* Recorded data *
***

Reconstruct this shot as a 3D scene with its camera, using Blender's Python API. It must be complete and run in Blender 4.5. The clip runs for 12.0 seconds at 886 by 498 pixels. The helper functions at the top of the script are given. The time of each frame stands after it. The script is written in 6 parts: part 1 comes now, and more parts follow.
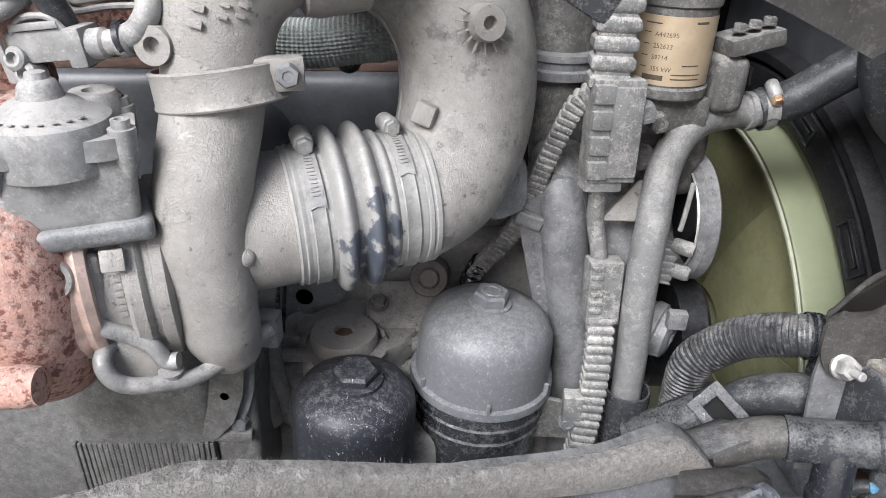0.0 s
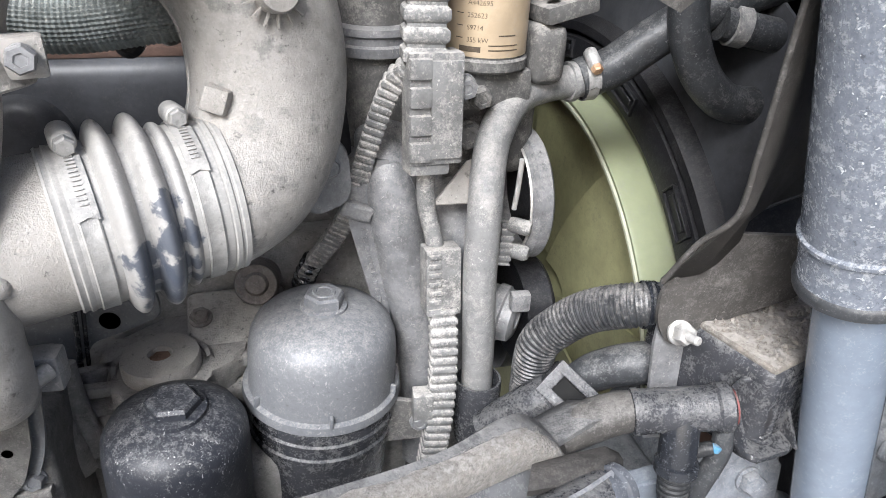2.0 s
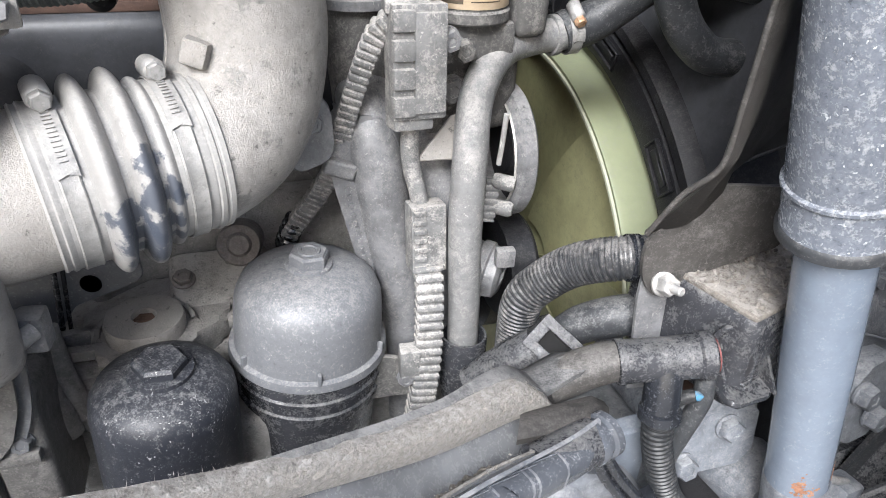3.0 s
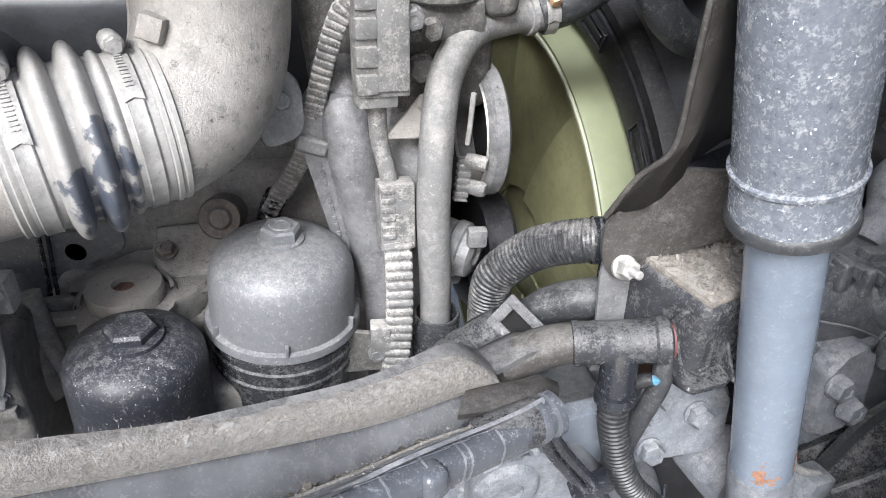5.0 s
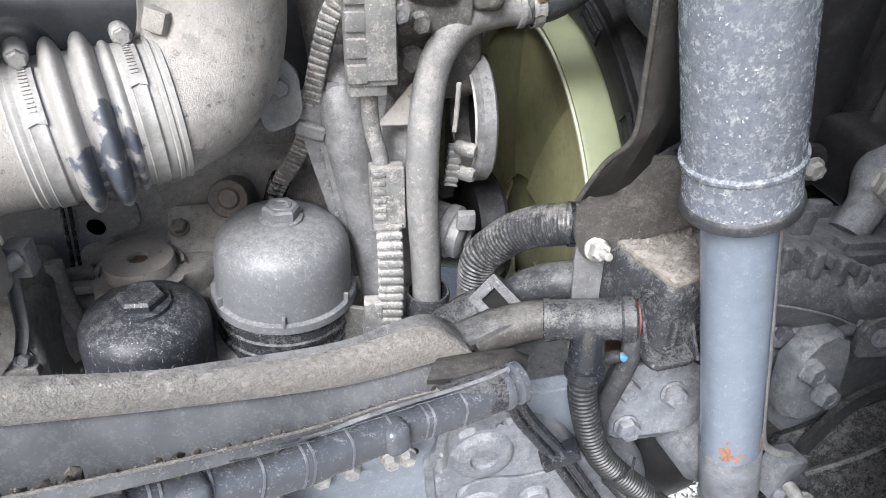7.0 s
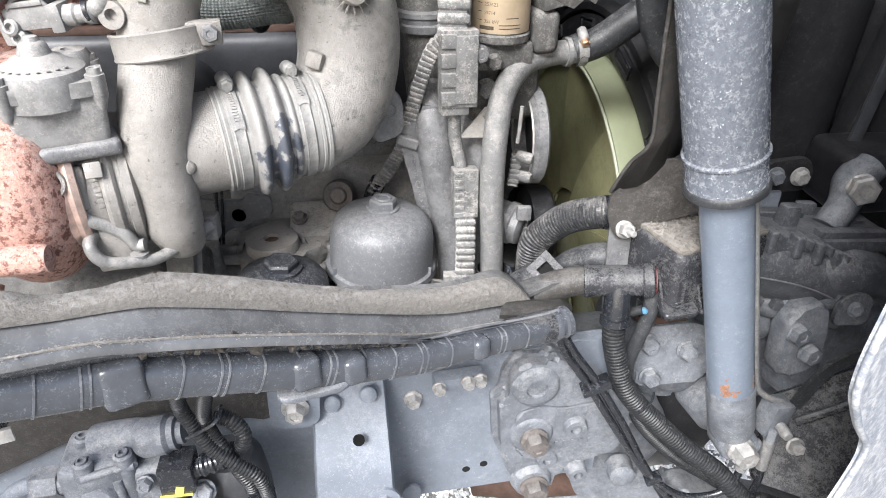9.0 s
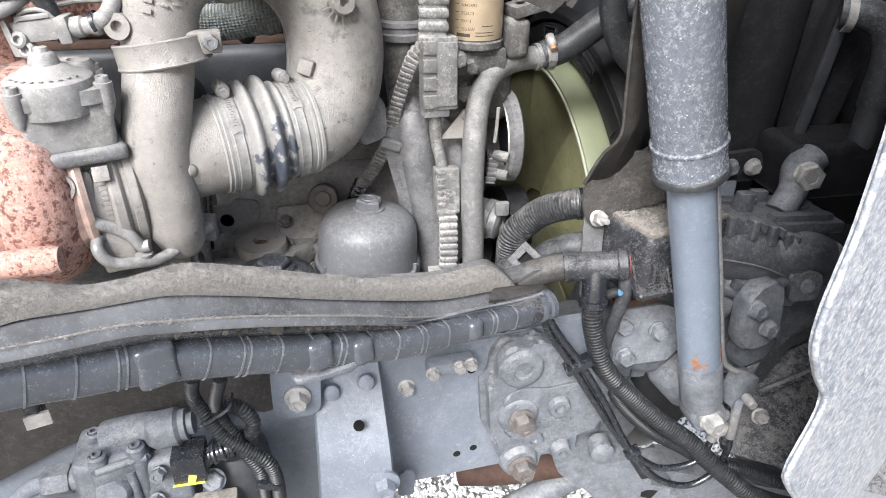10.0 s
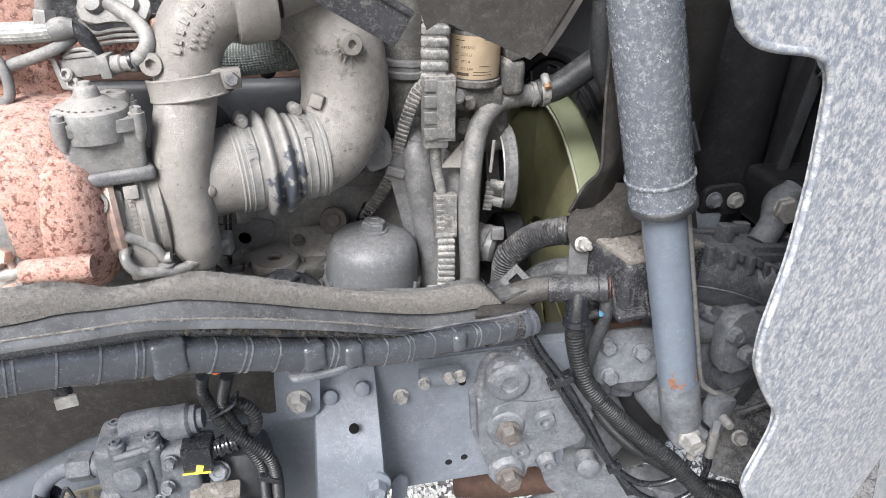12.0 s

***

* Do this *
Pictures are excluded; copy all other data exactly as shown.

* Solution to the exercise *
Reconstruct this shot as a 3D scene with its camera, using Blender's Python API. It must be complete and run in Blender 4.5. The clip runs for 12.0 seconds at 886 by 498 pixels. The helper functions at the top of the script are given. The time of each frame stands after it. The script is written in 6 parts: part 1 comes now, and more parts follow.
0.0 s
2.0 s
3.0 s
5.0 s
7.0 s
9.0 s
10.0 s
12.0 s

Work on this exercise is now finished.